Seizure semiology varies in NKH, including apnea; hiccups; asymmetric tonic seizures; epileptic spasms; myoclonic, focal, and generalized seizures; and oro-ocular automatisms [
5]. This patient’s seizure patterns evolved from myoclonic jerks to focal polymorphous seizures that occurred in clusters multiple times a day, asymmetric tonic seizures, and then infantile spasms and generalized tonic-clonic seizures. Based on this seizure pattern, it was not possible to easily distinguish between NKH and EIMFS, as both conditions may have similar and interrelated natural clinical histories.

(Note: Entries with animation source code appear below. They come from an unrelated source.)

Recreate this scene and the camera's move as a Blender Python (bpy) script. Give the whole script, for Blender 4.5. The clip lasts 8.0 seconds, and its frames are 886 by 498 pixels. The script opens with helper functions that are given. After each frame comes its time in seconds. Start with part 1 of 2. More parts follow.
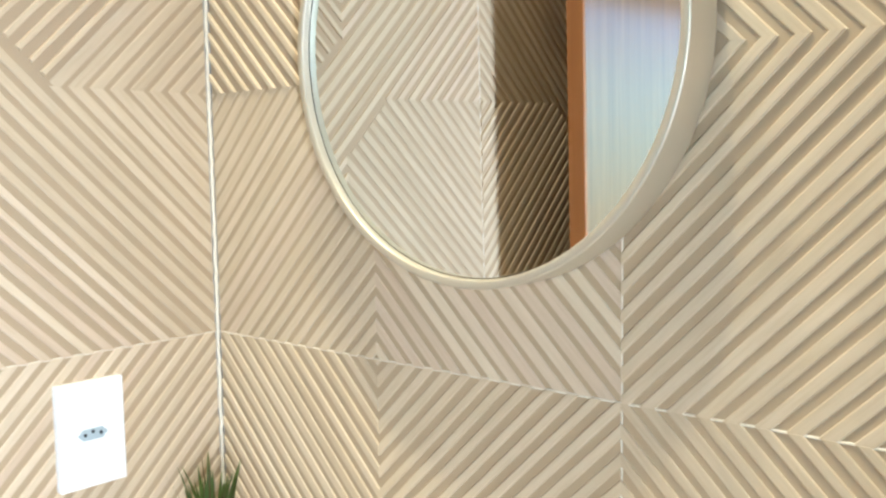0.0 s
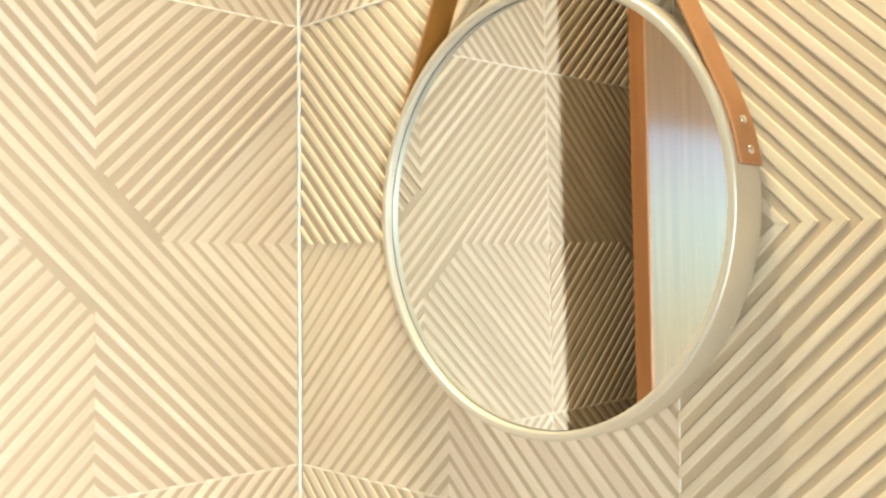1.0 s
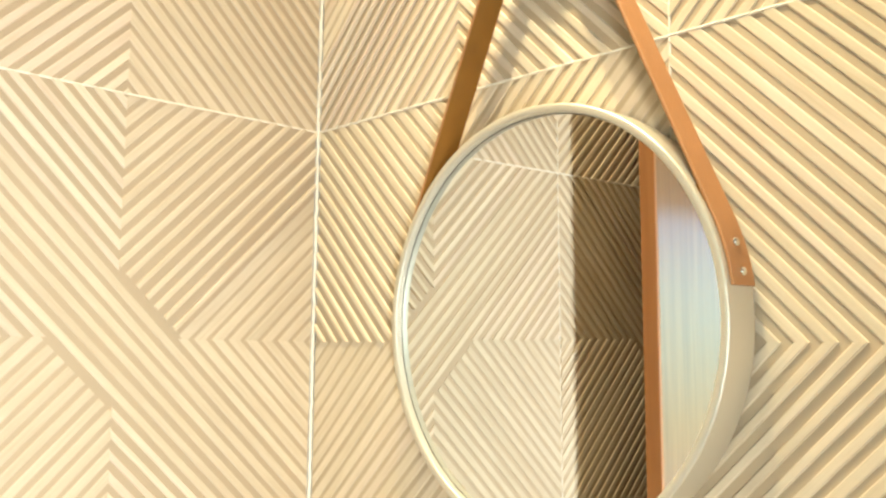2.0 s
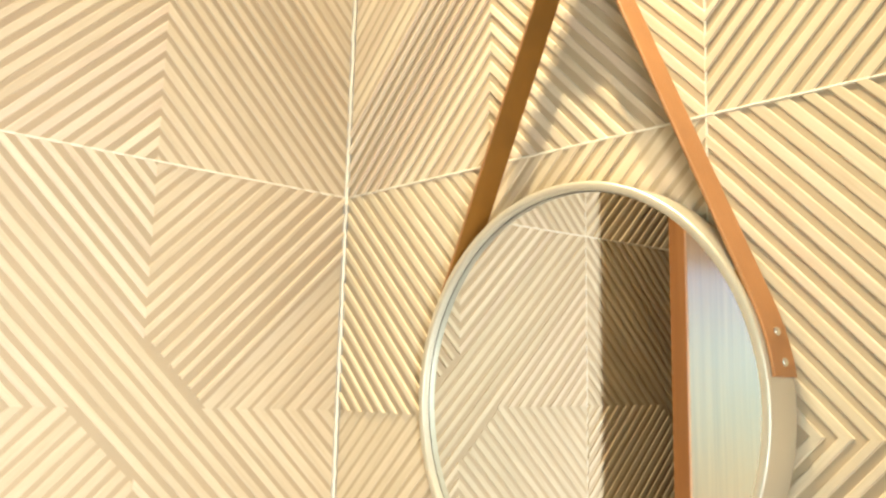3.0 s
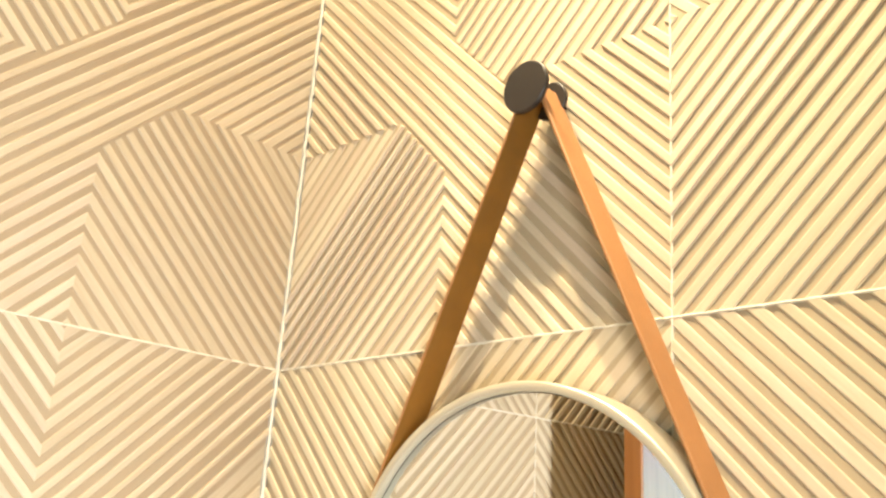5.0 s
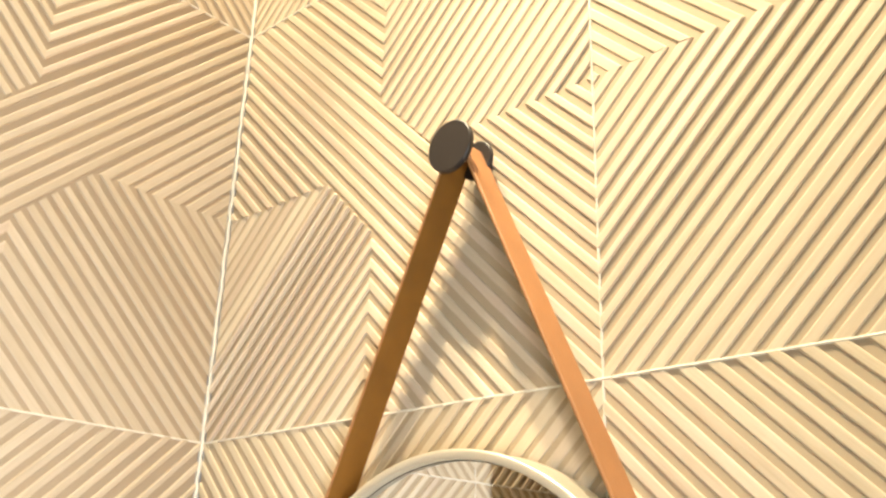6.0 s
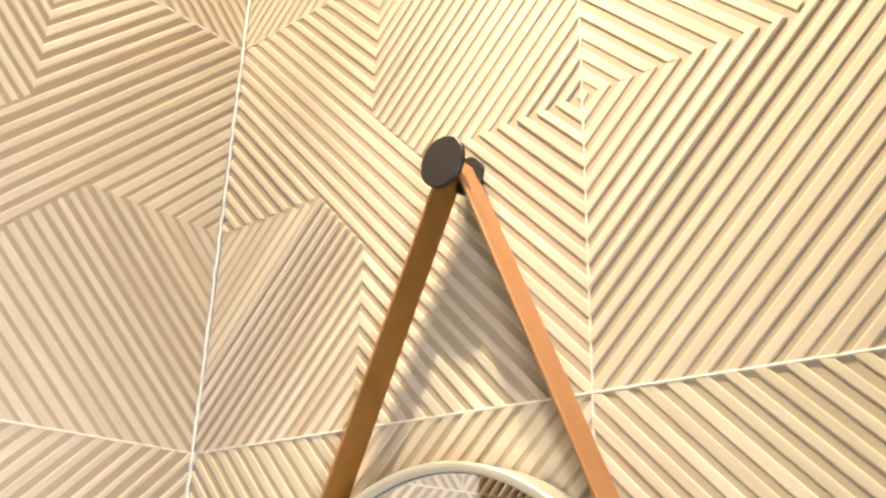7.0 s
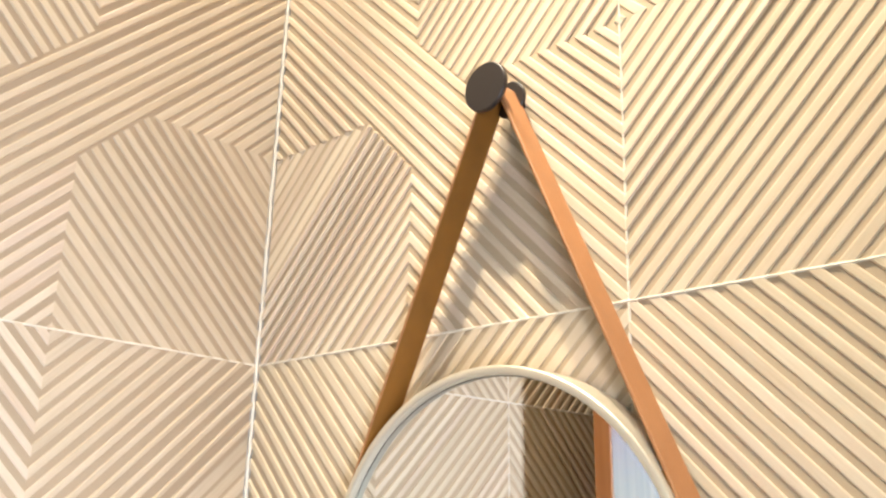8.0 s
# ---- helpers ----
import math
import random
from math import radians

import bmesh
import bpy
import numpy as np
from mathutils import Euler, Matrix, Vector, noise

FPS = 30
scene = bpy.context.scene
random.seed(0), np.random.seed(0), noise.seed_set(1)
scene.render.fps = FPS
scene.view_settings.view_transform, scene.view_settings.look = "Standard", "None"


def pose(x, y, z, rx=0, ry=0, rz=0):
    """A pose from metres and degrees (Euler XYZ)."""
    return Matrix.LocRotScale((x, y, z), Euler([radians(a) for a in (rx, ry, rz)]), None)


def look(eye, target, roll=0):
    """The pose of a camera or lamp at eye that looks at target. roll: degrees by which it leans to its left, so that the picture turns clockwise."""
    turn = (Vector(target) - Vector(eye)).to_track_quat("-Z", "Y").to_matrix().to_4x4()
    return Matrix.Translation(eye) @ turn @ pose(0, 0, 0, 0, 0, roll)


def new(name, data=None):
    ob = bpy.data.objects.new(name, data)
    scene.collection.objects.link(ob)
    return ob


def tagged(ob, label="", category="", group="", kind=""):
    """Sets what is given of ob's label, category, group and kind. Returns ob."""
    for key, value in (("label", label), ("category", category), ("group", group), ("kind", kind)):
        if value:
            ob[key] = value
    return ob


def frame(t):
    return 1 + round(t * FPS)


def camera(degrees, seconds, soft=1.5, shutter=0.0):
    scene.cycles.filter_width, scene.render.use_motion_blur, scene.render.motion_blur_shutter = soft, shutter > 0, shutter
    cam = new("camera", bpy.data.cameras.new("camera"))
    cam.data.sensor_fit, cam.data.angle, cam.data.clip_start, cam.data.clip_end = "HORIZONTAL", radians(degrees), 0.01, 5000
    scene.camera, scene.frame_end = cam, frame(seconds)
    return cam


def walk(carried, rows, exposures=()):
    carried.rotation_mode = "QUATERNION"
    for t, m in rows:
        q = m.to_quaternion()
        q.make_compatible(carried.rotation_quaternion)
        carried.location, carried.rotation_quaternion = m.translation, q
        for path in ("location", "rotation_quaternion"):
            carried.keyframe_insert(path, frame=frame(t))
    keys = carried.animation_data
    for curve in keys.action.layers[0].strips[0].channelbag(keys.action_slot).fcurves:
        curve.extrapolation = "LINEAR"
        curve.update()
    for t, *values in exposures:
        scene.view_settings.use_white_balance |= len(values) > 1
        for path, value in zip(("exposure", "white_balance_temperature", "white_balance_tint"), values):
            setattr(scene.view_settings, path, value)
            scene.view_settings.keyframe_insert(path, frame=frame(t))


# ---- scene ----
cam = camera(51.1, 8.0, soft=2.5)
PATH = [
    (0, (0.992, -0.693, 1.409), (-0.32, 0.805, 1.226), -0.9),
    (0.5, (1.017, -0.739, 1.444), (-0.374, 0.698, 1.395), -1.1),
    (1, (1.046, -0.751, 1.46), (-0.381, 0.649, 1.511), -0.4),
    (1.5, (1.08, -0.755, 1.48), (-0.38, 0.606, 1.613), -0.4),
    (1.7, (1.083, -0.761, 1.483), (-0.372, 0.603, 1.654), 0.0),
    (2.8, (1.072, -0.765, 1.521), (-0.396, 0.563, 1.809), 1.7),
    (3, (1.067, -0.764, 1.528), (-0.408, 0.551, 1.834), 1.6),
    (3.5, (1.061, -0.762, 1.538), (-0.433, 0.511, 1.922), 1.8),
    (4, (1.031, -0.754, 1.554), (-0.475, 0.497, 1.966), 3.5),
    (4.2, (1.022, -0.747, 1.566), (-0.457, 0.528, 2.001), 4.5),
    (4.5, (1.019, -0.723, 1.587), (-0.423, 0.567, 2.096), 4.4),
    (4.8, (1.016, -0.72, 1.592), (-0.376, 0.59, 2.182), 4.8),
    (5, (1.011, -0.698, 1.594), (-0.354, 0.629, 2.206), 4.1),
    (5.2, (1.012, -0.695, 1.595), (-0.326, 0.65, 2.226), 3.3),
    (6.3, (1.007, -0.666, 1.609), (-0.216, 0.721, 2.372), 1.2),
    (6.5, (1.008, -0.675, 1.609), (-0.196, 0.73, 2.369), 1.1),
    (7, (1.012, -0.688, 1.61), (-0.21, 0.707, 2.358), 1.6),
    (7.5, (1.026, -0.705, 1.595), (-0.245, 0.685, 2.267), 1.5),
    (8, (1.046, -0.73, 1.581), (-0.277, 0.645, 2.18), 1.6),
]
EXPOSURES = [(0, -0.65, 5980, 9), (0.5, -0.47, 6300, 7), (1.0, -0.38, 6680, 7), (1.5, -0.35, 6900, 6), (3.0, -0.36, 7200, 8), (5.0, -0.31, 7320, 11), (6.5, -0.45, 6560, 14), (8.0, -0.46, 6200, 17)]
walk(cam, [(t, look(eye, target, roll)) for t, eye, target, roll in PATH], EXPOSURES)

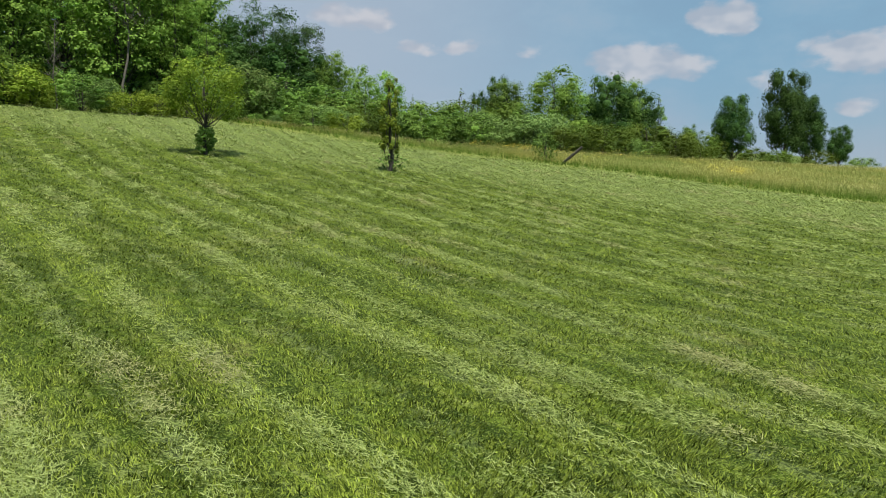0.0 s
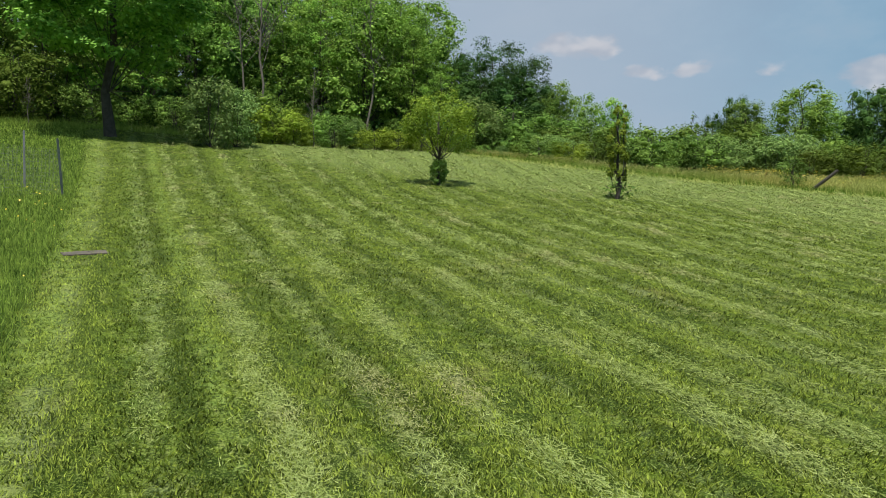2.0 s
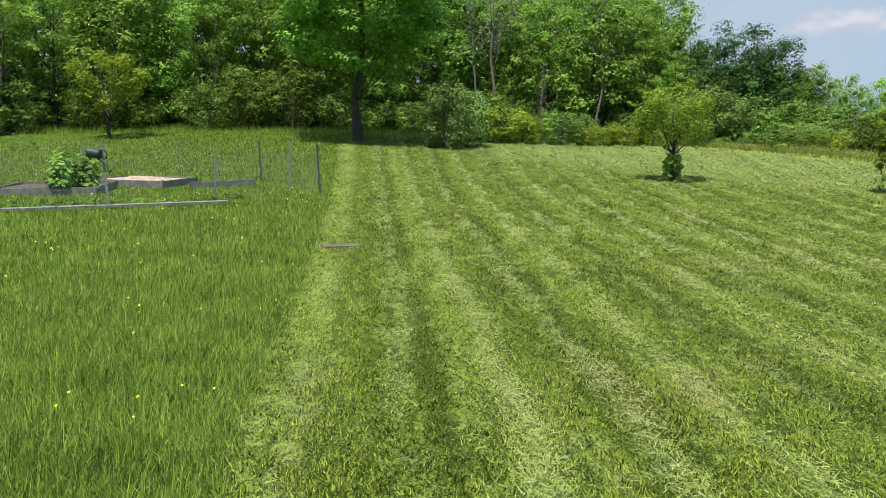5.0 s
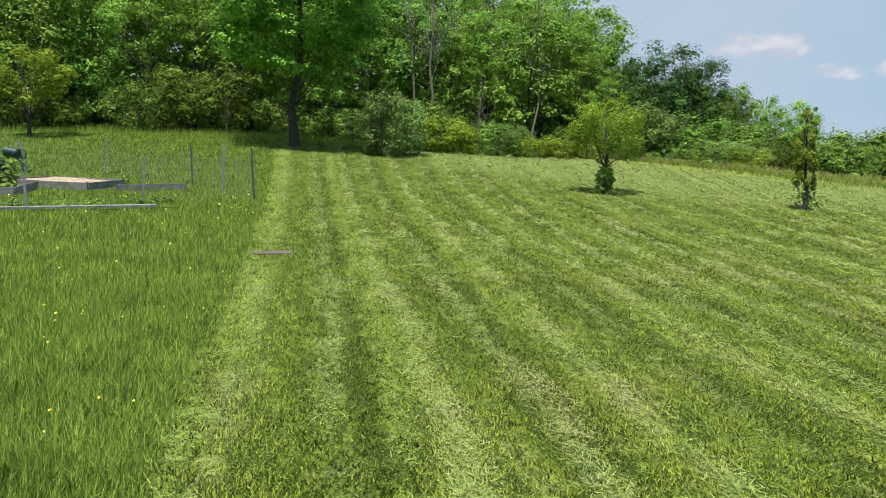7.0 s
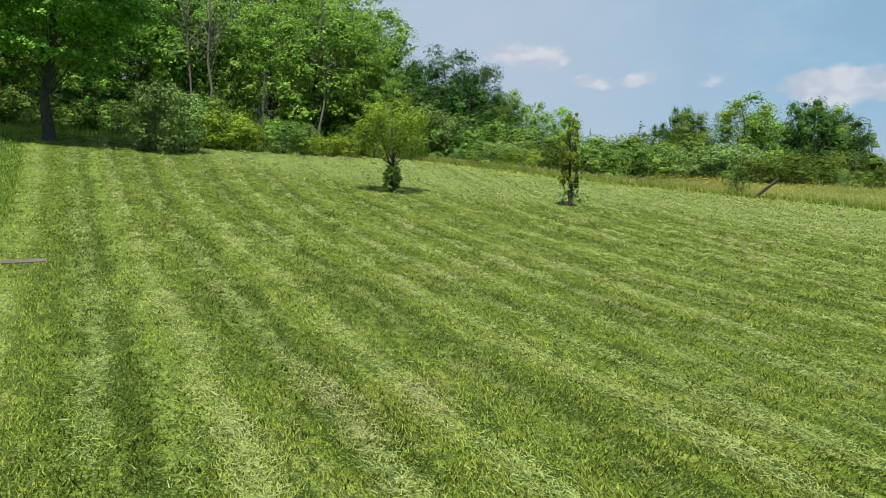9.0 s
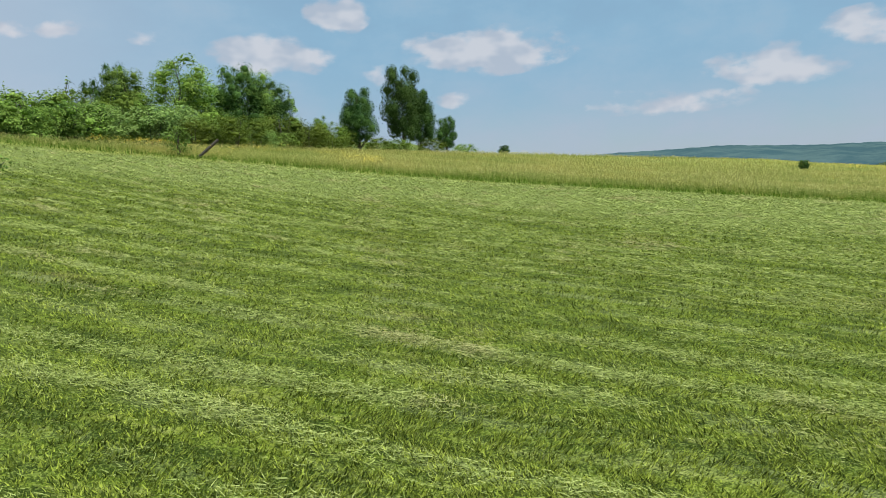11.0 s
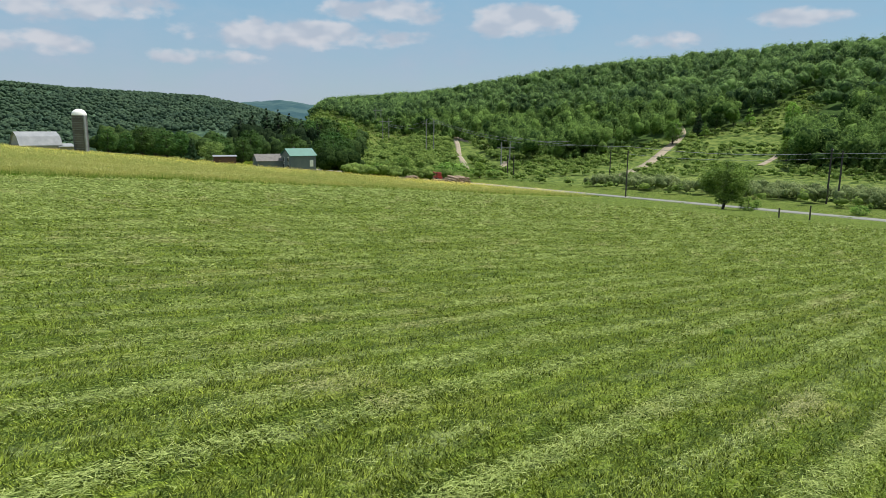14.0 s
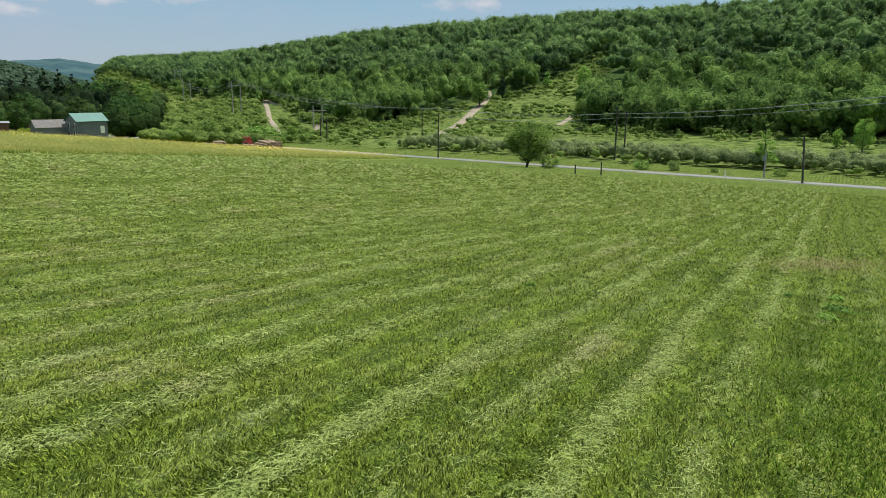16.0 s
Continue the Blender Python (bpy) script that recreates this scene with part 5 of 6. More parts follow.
undergrowth()
for az, d, h, k, w in ((-36.9, 42.5, 4.1, "shrub_grey", 0.8), (-35.0, 43.5, 3.6, "shrub_grey", 0.8), (-34.0, 49, 3.6, "shrub", 1.1), (-32.0, 48.5, 2.6, "shrub_light", 1.2), (-30.5, 48.5, 1.9, "shrub_light", 1.1),
                       (-27.3, 48.5, 2.3, "shrub", 1.2), (-26.0, 49, 2.2, "shrub_grey", 1.0), (-24.0, 48, 1.5, "shrub_light", 1.4), (-22.2, 48, 1.4, "shrub_light", 1.4), (-20.2, 48, 1.3, "shrub_light", 1.2),
                       (-52.5, 54, 4.4, "shrub_olive", 1.0), (-50.0, 54, 4.8, "shrub_olive", 0.9), (-55.5, 54, 3.6, "shrub", 1.0), (-17.0, 49, 1.4, "shrub", 1.2), (-10.5, 48, 1.8, "shrub", 1.3), (-8, 47, 1.6, "shrub_light", 1.2)):
    plant(k, az, d, h, w)
for az, d, el, k, w in ((-21.0, 60, 15.5, "maple", 1.0), (-19.6, 64, 17.2, "lime", 0.9), (-18.6, 58, 12.6, "maple", 1.0), (-16.4, 62, 13.4, "elm", 0.8), (-14.4, 60, 14.1, "sumac", 1.0), (-15.4, 57, 12.0, "elm", 1.0), (-12.2, 58, 13.5, "sumac", 0.9), (-12.8, 57, 12.2, "elm", 1.0),
                        (-10.8, 57, 11.2, "elm", 1.0), (-9.0, 56, 11.2, "lime", 0.85), (-6.9, 58, 10.3, "lime", 0.8), (-5.6, 58, 9.4, "aspen", 1.1), (-4.6, 56, 9.9, "lime", 0.75), (-2.6, 62, 8.2, "aspen", 0.55),
                        (1.4, 66, 8.7, "aspen", 1.3), (2.8, 67, 8.4, "elm", 0.5), (4.3, 68, 9.6, "elm", 0.55), (5.0, 66, 9.0, "oak", 0.9), (6.2, 65, 7.4, "lime", 0.9), (8.9, 64, 10.3, "lime", 1.1), (10.2, 66, 9.0, "lime", 1.0), (12.0, 70, 9.4, "aspen", 1.2), (13.0, 67, 9.6, "elm", 0.8), (14.2, 68, 9.0, "oak", 0.9), (15.4, 69, 8.4, "elm", 0.9),
                        (17.0, 70, 8.0, "aspen", 0.9), (19.3, 72, 5.4, "oak", 0.7), (22.4, 74, 7.6, "field_oak", 0.72), (26.0, 74, 9.2, "field_oak", 0.62), (27.4, 75, 7.4, "field_oak", 0.62), (29.5, 76, 5.1, "field_oak", 0.72), (34.2, 92, 2.6, "field_oak", 1.3), (30.9, 80, 2.9, "shrub", 1.6), (56.5, 100, 0.3, "field_oak", 1.2)):
    plant(k, az, d, top(az, d, el), w)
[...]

The typical EEG findings in NKH are a suppression-burst pattern, hypsarrhythmia, and multifocal epileptiform discharges. However, the EIMFS EEG patterns were more commonly seen and reported in DEE, which is characterized by mutations in the
SCN1A,
KCNT1,
SCN8A,
SLC25A22,
TBC1D24, and
QARS genes [
9]. This pattern is usually associated with a poor prognosis and is considered to indicate a complete disconnection within the thalamocortical systems. EIMFS has a natural history of distinct phases of EEG, in which focal EEG discharges typically migrate, starting from a cortical area and remaining localized or expanding to contiguous regions, whereas others independently develop in different areas of the same or the opposite hemisphere [
10]. This was observed in our patient when a prolonged EEG at 3 months old showed a migrating pattern. Uncharacteristically, EIMFS has not been described in NKH to date. Thus, more studies are needed to review the ever-evolving EEG in patients with early myoclonic epilepsy (e.g., NKH).
Overall, the long-term outcome of NKH concerning seizures, encephalopathy, and psychomotor development remains very severe. Many infants never make any developmental gains; at most, affected children may learn to smile and roll over, but continue to have limited interactions with their environment. Patients sometimes die before the end of the 1st year of life or later in the course of follow-up, mainly because of worsening encephalopathy and respiratory failure.
In conclusion, the typical EEG features in NKH are a suppression-burst pattern, hypsarrhythmia, and multifocal epileptic activity. This case illustrates that EIMFS is a new phenotype in the course of NKH that has not yet been reported in the literature.
This study was approved by the International Islamic University Malaysia (IIUM) Research Ethics Committee (IREC 2022-157). Written informed consent by the patients was waived due to a retrospective nature of our study.